_SET PROBLEM:_
Emit the entire listing verbatim.

_AVAILABLE DATA:_
* * * * *

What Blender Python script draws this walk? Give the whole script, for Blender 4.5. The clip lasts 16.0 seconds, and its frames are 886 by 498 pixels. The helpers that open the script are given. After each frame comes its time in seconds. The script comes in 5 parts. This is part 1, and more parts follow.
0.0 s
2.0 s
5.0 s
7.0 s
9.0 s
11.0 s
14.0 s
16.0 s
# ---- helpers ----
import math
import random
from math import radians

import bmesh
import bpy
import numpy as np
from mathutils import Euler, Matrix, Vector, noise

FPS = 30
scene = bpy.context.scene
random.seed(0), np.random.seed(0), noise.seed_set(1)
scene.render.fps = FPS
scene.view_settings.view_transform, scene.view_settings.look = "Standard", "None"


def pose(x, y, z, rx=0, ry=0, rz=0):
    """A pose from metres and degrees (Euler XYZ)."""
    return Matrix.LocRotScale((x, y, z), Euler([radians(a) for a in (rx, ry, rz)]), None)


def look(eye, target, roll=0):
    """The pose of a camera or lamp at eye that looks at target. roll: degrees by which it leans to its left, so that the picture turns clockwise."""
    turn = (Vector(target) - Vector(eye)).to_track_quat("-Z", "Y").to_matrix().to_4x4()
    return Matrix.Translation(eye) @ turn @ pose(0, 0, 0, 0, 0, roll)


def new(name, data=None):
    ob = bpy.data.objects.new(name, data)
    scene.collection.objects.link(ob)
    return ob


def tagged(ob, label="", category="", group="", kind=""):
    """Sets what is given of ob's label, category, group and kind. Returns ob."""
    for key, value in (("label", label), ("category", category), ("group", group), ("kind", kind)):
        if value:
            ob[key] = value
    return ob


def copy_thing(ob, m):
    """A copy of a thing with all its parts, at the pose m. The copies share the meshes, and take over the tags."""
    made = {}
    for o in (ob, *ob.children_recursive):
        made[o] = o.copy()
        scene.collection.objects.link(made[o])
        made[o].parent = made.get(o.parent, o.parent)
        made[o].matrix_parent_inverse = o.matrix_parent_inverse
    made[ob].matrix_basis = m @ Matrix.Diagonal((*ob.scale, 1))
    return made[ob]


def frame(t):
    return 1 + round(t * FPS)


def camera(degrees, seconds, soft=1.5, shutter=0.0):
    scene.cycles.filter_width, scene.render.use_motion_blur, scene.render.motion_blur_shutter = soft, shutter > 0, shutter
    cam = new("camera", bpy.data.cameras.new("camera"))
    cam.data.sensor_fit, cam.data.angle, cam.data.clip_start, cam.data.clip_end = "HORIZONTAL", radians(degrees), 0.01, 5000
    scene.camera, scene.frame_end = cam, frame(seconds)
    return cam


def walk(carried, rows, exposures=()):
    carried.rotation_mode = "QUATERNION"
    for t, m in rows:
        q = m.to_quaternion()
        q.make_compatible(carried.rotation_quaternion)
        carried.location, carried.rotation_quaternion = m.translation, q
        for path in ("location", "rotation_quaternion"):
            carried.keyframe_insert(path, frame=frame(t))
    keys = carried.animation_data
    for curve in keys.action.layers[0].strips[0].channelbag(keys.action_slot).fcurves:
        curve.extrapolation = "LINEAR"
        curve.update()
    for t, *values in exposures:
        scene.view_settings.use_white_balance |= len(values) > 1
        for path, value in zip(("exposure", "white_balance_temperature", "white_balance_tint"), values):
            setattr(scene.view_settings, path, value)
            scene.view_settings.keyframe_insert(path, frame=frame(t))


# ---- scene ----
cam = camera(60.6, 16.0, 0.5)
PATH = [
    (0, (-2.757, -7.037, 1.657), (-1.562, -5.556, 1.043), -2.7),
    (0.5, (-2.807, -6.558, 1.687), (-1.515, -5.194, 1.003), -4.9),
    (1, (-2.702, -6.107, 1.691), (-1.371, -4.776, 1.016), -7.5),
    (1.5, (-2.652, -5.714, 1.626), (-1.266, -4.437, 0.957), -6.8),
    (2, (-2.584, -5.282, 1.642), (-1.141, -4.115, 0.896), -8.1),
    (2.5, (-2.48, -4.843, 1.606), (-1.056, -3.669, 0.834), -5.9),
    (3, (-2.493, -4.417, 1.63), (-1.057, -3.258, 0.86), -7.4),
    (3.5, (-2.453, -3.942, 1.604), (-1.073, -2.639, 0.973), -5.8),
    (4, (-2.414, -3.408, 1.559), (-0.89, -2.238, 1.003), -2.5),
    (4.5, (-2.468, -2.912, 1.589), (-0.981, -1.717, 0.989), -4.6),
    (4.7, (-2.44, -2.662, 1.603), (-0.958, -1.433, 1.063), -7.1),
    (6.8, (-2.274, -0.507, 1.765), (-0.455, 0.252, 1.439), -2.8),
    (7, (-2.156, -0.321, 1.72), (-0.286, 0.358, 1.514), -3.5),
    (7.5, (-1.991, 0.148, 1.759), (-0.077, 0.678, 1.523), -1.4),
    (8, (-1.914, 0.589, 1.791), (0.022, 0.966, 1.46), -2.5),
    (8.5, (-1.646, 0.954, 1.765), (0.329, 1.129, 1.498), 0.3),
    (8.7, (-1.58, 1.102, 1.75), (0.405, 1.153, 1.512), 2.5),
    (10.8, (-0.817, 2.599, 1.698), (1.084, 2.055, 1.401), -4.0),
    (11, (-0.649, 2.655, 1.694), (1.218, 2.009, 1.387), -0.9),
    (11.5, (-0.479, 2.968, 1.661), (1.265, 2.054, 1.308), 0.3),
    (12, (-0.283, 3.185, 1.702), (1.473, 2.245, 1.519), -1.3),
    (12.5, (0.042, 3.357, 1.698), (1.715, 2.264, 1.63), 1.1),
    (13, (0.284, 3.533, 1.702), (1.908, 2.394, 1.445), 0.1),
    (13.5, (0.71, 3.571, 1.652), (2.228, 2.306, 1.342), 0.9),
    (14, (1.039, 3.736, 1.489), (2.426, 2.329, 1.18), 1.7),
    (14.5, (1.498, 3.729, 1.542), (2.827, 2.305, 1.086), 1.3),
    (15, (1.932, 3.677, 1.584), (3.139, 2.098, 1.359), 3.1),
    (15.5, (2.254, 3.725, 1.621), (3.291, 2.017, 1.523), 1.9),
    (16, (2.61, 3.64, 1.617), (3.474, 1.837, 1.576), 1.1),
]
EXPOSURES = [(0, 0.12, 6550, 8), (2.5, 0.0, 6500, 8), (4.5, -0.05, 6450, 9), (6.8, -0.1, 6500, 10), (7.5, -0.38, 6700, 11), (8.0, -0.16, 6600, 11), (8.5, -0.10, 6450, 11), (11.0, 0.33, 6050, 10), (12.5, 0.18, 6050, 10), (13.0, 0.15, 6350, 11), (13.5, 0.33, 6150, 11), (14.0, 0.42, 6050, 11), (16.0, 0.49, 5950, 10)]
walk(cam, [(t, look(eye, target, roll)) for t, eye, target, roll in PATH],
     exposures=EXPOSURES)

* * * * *

_IN RESPONSE:_
What Blender Python script draws this walk? Give the whole script, for Blender 4.5. The clip lasts 16.0 seconds, and its frames are 886 by 498 pixels. The helpers that open the script are given. After each frame comes its time in seconds. The script comes in 5 parts. This is part 1, and more parts follow.
0.0 s
2.0 s
5.0 s
7.0 s
9.0 s
11.0 s
14.0 s
16.0 s
# ---- helpers ----
import math
import random
from math import radians

import bmesh
import bpy
import numpy as np
from mathutils import Euler, Matrix, Vector, noise

FPS = 30
scene = bpy.context.scene
random.seed(0), np.random.seed(0), noise.seed_set(1)
scene.render.fps = FPS
scene.view_settings.view_transform, scene.view_settings.look = "Standard", "None"


def pose(x, y, z, rx=0, ry=0, rz=0):
    """A pose from metres and degrees (Euler XYZ)."""
    return Matrix.LocRotScale((x, y, z), Euler([radians(a) for a in (rx, ry, rz)]), None)


def look(eye, target, roll=0):
    """The pose of a camera or lamp at eye that looks at target. roll: degrees by which it leans to its left, so that the picture turns clockwise."""
    turn = (Vector(target) - Vector(eye)).to_track_quat("-Z", "Y").to_matrix().to_4x4()
    return Matrix.Translation(eye) @ turn @ pose(0, 0, 0, 0, 0, roll)


def new(name, data=None):
    ob = bpy.data.objects.new(name, data)
    scene.collection.objects.link(ob)
    return ob


def tagged(ob, label="", category="", group="", kind=""):
    """Sets what is given of ob's label, category, group and kind. Returns ob."""
    for key, value in (("label", label), ("category", category), ("group", group), ("kind", kind)):
        if value:
            ob[key] = value
    return ob


def copy_thing(ob, m):
    """A copy of a thing with all its parts, at the pose m. The copies share the meshes, and take over the tags."""
    made = {}
    for o in (ob, *ob.children_recursive):
        made[o] = o.copy()
        scene.collection.objects.link(made[o])
        made[o].parent = made.get(o.parent, o.parent)
        made[o].matrix_parent_inverse = o.matrix_parent_inverse
    made[ob].matrix_basis = m @ Matrix.Diagonal((*ob.scale, 1))
    return made[ob]


def frame(t):
    return 1 + round(t * FPS)


def camera(degrees, seconds, soft=1.5, shutter=0.0):
    scene.cycles.filter_width, scene.render.use_motion_blur, scene.render.motion_blur_shutter = soft, shutter > 0, shutter
    cam = new("camera", bpy.data.cameras.new("camera"))
    cam.data.sensor_fit, cam.data.angle, cam.data.clip_start, cam.data.clip_end = "HORIZONTAL", radians(degrees), 0.01, 5000
    scene.camera, scene.frame_end = cam, frame(seconds)
    return cam


def walk(carried, rows, exposures=()):
    carried.rotation_mode = "QUATERNION"
    for t, m in rows:
        q = m.to_quaternion()
        q.make_compatible(carried.rotation_quaternion)
        carried.location, carried.rotation_quaternion = m.translation, q
        for path in ("location", "rotation_quaternion"):
            carried.keyframe_insert(path, frame=frame(t))
    keys = carried.animation_data
    for curve in keys.action.layers[0].strips[0].channelbag(keys.action_slot).fcurves:
        curve.extrapolation = "LINEAR"
        curve.update()
    for t, *values in exposures:
        scene.view_settings.use_white_balance |= len(values) > 1
        for path, value in zip(("exposure", "white_balance_temperature", "white_balance_tint"), values):
            setattr(scene.view_settings, path, value)
            scene.view_settings.keyframe_insert(path, frame=frame(t))


# ---- scene ----
cam = camera(60.6, 16.0, 0.5)
PATH = [
    (0, (-2.757, -7.037, 1.657), (-1.562, -5.556, 1.043), -2.7),
    (0.5, (-2.807, -6.558, 1.687), (-1.515, -5.194, 1.003), -4.9),
    (1, (-2.702, -6.107, 1.691), (-1.371, -4.776, 1.016), -7.5),
    (1.5, (-2.652, -5.714, 1.626), (-1.266, -4.437, 0.957), -6.8),
    (2, (-2.584, -5.282, 1.642), (-1.141, -4.115, 0.896), -8.1),
    (2.5, (-2.48, -4.843, 1.606), (-1.056, -3.669, 0.834), -5.9),
    (3, (-2.493, -4.417, 1.63), (-1.057, -3.258, 0.86), -7.4),
    (3.5, (-2.453, -3.942, 1.604), (-1.073, -2.639, 0.973), -5.8),
    (4, (-2.414, -3.408, 1.559), (-0.89, -2.238, 1.003), -2.5),
    (4.5, (-2.468, -2.912, 1.589), (-0.981, -1.717, 0.989), -4.6),
    (4.7, (-2.44, -2.662, 1.603), (-0.958, -1.433, 1.063), -7.1),
    (6.8, (-2.274, -0.507, 1.765), (-0.455, 0.252, 1.439), -2.8),
    (7, (-2.156, -0.321, 1.72), (-0.286, 0.358, 1.514), -3.5),
    (7.5, (-1.991, 0.148, 1.759), (-0.077, 0.678, 1.523), -1.4),
    (8, (-1.914, 0.589, 1.791), (0.022, 0.966, 1.46), -2.5),
    (8.5, (-1.646, 0.954, 1.765), (0.329, 1.129, 1.498), 0.3),
    (8.7, (-1.58, 1.102, 1.75), (0.405, 1.153, 1.512), 2.5),
    (10.8, (-0.817, 2.599, 1.698), (1.084, 2.055, 1.401), -4.0),
    (11, (-0.649, 2.655, 1.694), (1.218, 2.009, 1.387), -0.9),
    (11.5, (-0.479, 2.968, 1.661), (1.265, 2.054, 1.308), 0.3),
    (12, (-0.283, 3.185, 1.702), (1.473, 2.245, 1.519), -1.3),
    (12.5, (0.042, 3.357, 1.698), (1.715, 2.264, 1.63), 1.1),
    (13, (0.284, 3.533, 1.702), (1.908, 2.394, 1.445), 0.1),
    (13.5, (0.71, 3.571, 1.652), (2.228, 2.306, 1.342), 0.9),
    (14, (1.039, 3.736, 1.489), (2.426, 2.329, 1.18), 1.7),
    (14.5, (1.498, 3.729, 1.542), (2.827, 2.305, 1.086), 1.3),
    (15, (1.932, 3.677, 1.584), (3.139, 2.098, 1.359), 3.1),
    (15.5, (2.254, 3.725, 1.621), (3.291, 2.017, 1.523), 1.9),
    (16, (2.61, 3.64, 1.617), (3.474, 1.837, 1.576), 1.1),
]
EXPOSURES = [(0, 0.12, 6550, 8), (2.5, 0.0, 6500, 8), (4.5, -0.05, 6450, 9), (6.8, -0.1, 6500, 10), (7.5, -0.38, 6700, 11), (8.0, -0.16, 6600, 11), (8.5, -0.10, 6450, 11), (11.0, 0.33, 6050, 10), (12.5, 0.18, 6050, 10), (13.0, 0.15, 6350, 11), (13.5, 0.33, 6150, 11), (14.0, 0.42, 6050, 11), (16.0, 0.49, 5950, 10)]
walk(cam, [(t, look(eye, target, roll)) for t, eye, target, roll in PATH],
     exposures=EXPOSURES)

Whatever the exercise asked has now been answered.